Le ministre chinois des affaires étrangères est en Asie du sud-est jusqu’au 13 août. Au menu : la défense des intérêts de Pékin en mer de Chine du Sud.

Evitant soigneusement le Vietnam et les Philippines, qui contestent le plus vigoureusement la souveraineté chinoise sur les eaux de la mer de Chine du Sud, Yang Jiechi s’est d’abord rendu à Jakarta, où il a été reçu le 10 août par le président Susilo Bambang Yudhoyono, avant de gagner le petit sultanat de Brunei et la Malaisie. L’objectif de cette tournée éclair, qui prend fin le 13 août : solliciter la compréhension de trois membres de l’Asean, surtout celle de l’influente Indonésie, afin de calmer un peu le jeu et de s’assurer que l’Association des nations de l’Asie du sud-est ne se ressoude pas dans une attitude antichinoise.

L’Indonésie joue les médiateurs depuis que neuf Etats membres de l’Asean ont été incapables d’imposer au dixième, le Cambodge, qui assure la présidence annuelle de l’Association et qui est un allié de Pékin, une position commune à l’issue de leur conférence ministérielle de juillet à Phnom Penh.

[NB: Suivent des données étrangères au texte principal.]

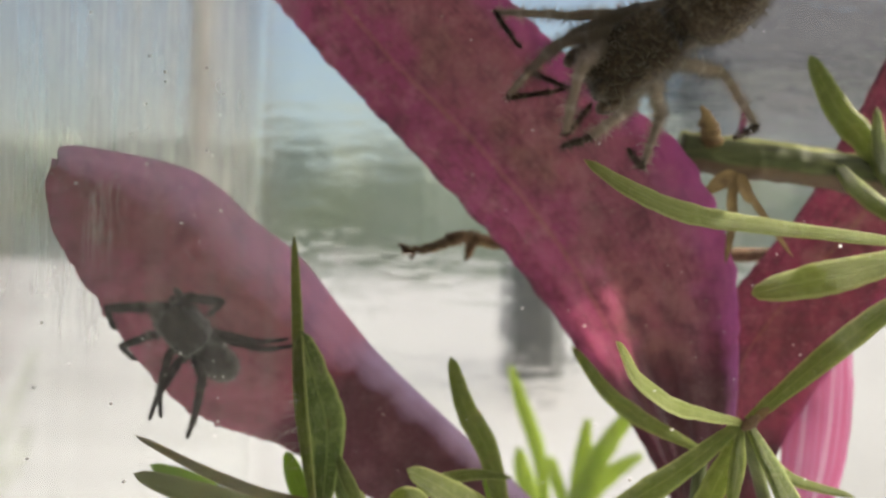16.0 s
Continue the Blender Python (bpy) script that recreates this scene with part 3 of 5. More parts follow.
sprig("green sprig with a few broad leaves low in the jar", (3.0, 86.0, 3.0), (1.2, 83.0, 32.4), [
    (leaf_dark, [(-2.4, 82.0, 39.2), (-1.2, 82.0, 36.6), (1.0, 82.6, 32.6)], 1.0, 0.3, CAM),
    (leaf_deep, [(-2.9, 83.6, 37.9), (-1.6, 83.6, 35.7), (-0.6, 83.5, 34.2), (0.9, 83.2, 32.4)], 2.0, 0.3, CAM),
    (leaf_green, [(3.4, 81.0, 38.3), (6.7, 82.0, 36.3), (11.9, 83.0, 32.6), (13.0, 84.0, 29.0)], 2.4, 0.3, (0.2, -0.9, 0.4)),
    (leaf_green, [(12.1, 86.0, 36.9), (8.7, 84.5, 37.3), (5.5, 83.0, 36.7), (3.2, 82.0, 34.7), (1.5, 82.6, 32.4)], 1.1, 0.3, (0, -0.9, 0.5)),
    (leaf_green, [(4.6, 81.0, 33.8), (4.5, 79.4, 36.0), (2.9, 79.6, 36.0), (1.2, 82.4, 32.6)], 1.6, 0.2, (0, -0.95, 0.25)),
])
sprig("green sprig with one tall pointed leaf", (15.0, 88.0, 3.0), (12.4, 86.4, 30.0), [
    (leaf_green, [(6.6, 86.0, 46.9), (8.0, 86.0, 42.6), (10.2, 86.0, 38.5), (12.3, 86.2, 30.2)], 1.8, 0.25, (-0.2, -1, 0.1)),
    (leaf_bright, [(9.8, 88.0, 36.9), (10.9, 88.0, 34.3), (12.6, 86.6, 29.8)], 1.2, 0.25, CAM),
])
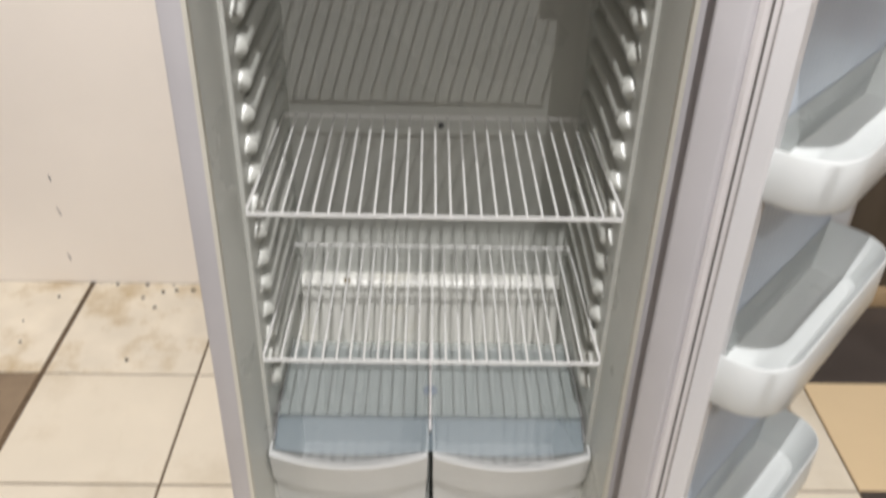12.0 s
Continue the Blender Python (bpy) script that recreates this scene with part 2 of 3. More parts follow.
# black scuffs on the wall behind
wall = bpy.data.objects["wall_north"]
for x, z, h, s in ((-0.914, 0.092, 0.026, 0.005), (-0.913, 0.229, 0.032, 0.007), (-0.913, 0.314, 0.021, 0.003)):
    bm = B()
    vs = [bm.verts.new(p) for p in ((x, Y1 - 0.0015, z), (x + 0.004, Y1 - 0.0015, z - h * 0.3), (x + s + 0.003, Y1 - 0.0015, z - h), (x + s, Y1 - 0.0015, z - h * 0.9))]
    bm.faces.new(vs)
    part("scuff", bm, M_SCUFF, wall)

floor = part("floor", box(B(), X0, X1, Y0, Y1, -0.08, -0.004), M_GROUT, label="tiled floor, dirty cream tiles with dark checkered tiles beside")
tagged(floor, category="floor", kind="structure")

# ---- the refrigerator ----
fridge = thing("refrigerator", (0, 0, 0), "white two-door refrigerator with yellowed trim, both doors open", "refrigerator")
HW, HI, DEP = 0.287, 0.2585, 0.60
for s in (-1, 1):
    x0, x1 = sorted((s * HI, s * HW))
    part("side_panel", box(B(), x0, x1, 0, DEP, 0.042, 1.764, 0.004), M_ENAMEL, fridge)
part("back_panel", box(B(), -HI, HI, DEP - 0.02, DEP - 0.002, 0.042, 1.764), M_ENAMEL, fridge)
part("partition", box(B(), -HI, HI, 0.04, DEP - 0.03, 1.285, 1.312), M_ENAMEL, fridge)
part("top_front_panel", box(B(), -HI + 0.001, HI - 0.001, 0.0, 0.03, 1.736, 1.7675, 0.002), M_ENAMEL, fridge)
part("crossbar", box(B(), -HI + 0.0015, HI - 0.0015, -0.001, 0.03, 1.283, 1.352, 0.003), M_ENAMEL, fridge, "white enamelled crossbar between the compartments")
part("bottom_front_strip", box(B(), -HI + 0.0015, HI - 0.0015, 0.001, 0.03, 0.046, 0.074, 0.004), M_ENAMEL, fridge)
part("bottom_panel", box(B(), -HI, HI, 0.03, DEP - 0.03, 0.046, 0.066), M_ENAMEL, fridge)

# bowed plastic top
def front_y(x):
    k = (x + 0.2895) / 0.2915 - 1
    return -0.060 + 0.012 * k * k


bm = B()
secs = []
for i in range(25):
    x = -0.2895 + 0.583 * i / 24
    k = (i - 12) / 12
    yf = -0.060 + 0.012 * k * k
    zt = 1.800 - 0.010 * k * k
    secs.append([(x, 0.0, 1.7682), (x, yf + 0.003, 1.7685), (x, yf, 1.7705), (x, yf, zt - 0.004), (x, yf + 0.006, zt), (x, DEP, 1.805), (x, DEP, 1.7682)])
loft(bm, secs, cap0=True, cap1=True)
top = part("top_cover", bm, M_YELLOWED, fridge, "yellowed plastic top cover with a bowed front edge")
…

Fin juillet, une médiation de Marty Natalegawa, ministre indonésien des affaires étrangères, a permis la publication d’une déclaration sur le Code de conduite en mer de Chine du Sud, adopté en 2002 en accord avec Pékin mais qui n’a jamais été appliqué, la Chine expliquant qu’il le serait «au moment opportun».

Entre-temps, l’annonce par Pékin de la création d’une garnison chinoise basée dans l’archipel des Paracels a provoqué une réaction de Washington, un porte-parole du Département d’Etat américain estimant, le 3 août, que cette initiative chinoise et la création, au préalable, de la «ville» chinoise de Shansha couvrant les archipels du secteur contribuait à renforcer les tensions en mer de Chine du Sud. La Chine a rétorqué que les Etats-Unis n’avaient pas le droit de se mêler de cette affaire. Le Quotidien du peuple, organe du PC chinois, a même déclaré que la Chine était en droit de demander de « crier aux Etats-Unis ‘taisez-vous’». La mission confiée à Yang Jiechi est donc de s’assurer que le courant continue de passer entre Pékin et certaines capitales de l’Asean tout en réitérant que la souveraineté chinoise sur les eaux concernées demeure «indiscutable».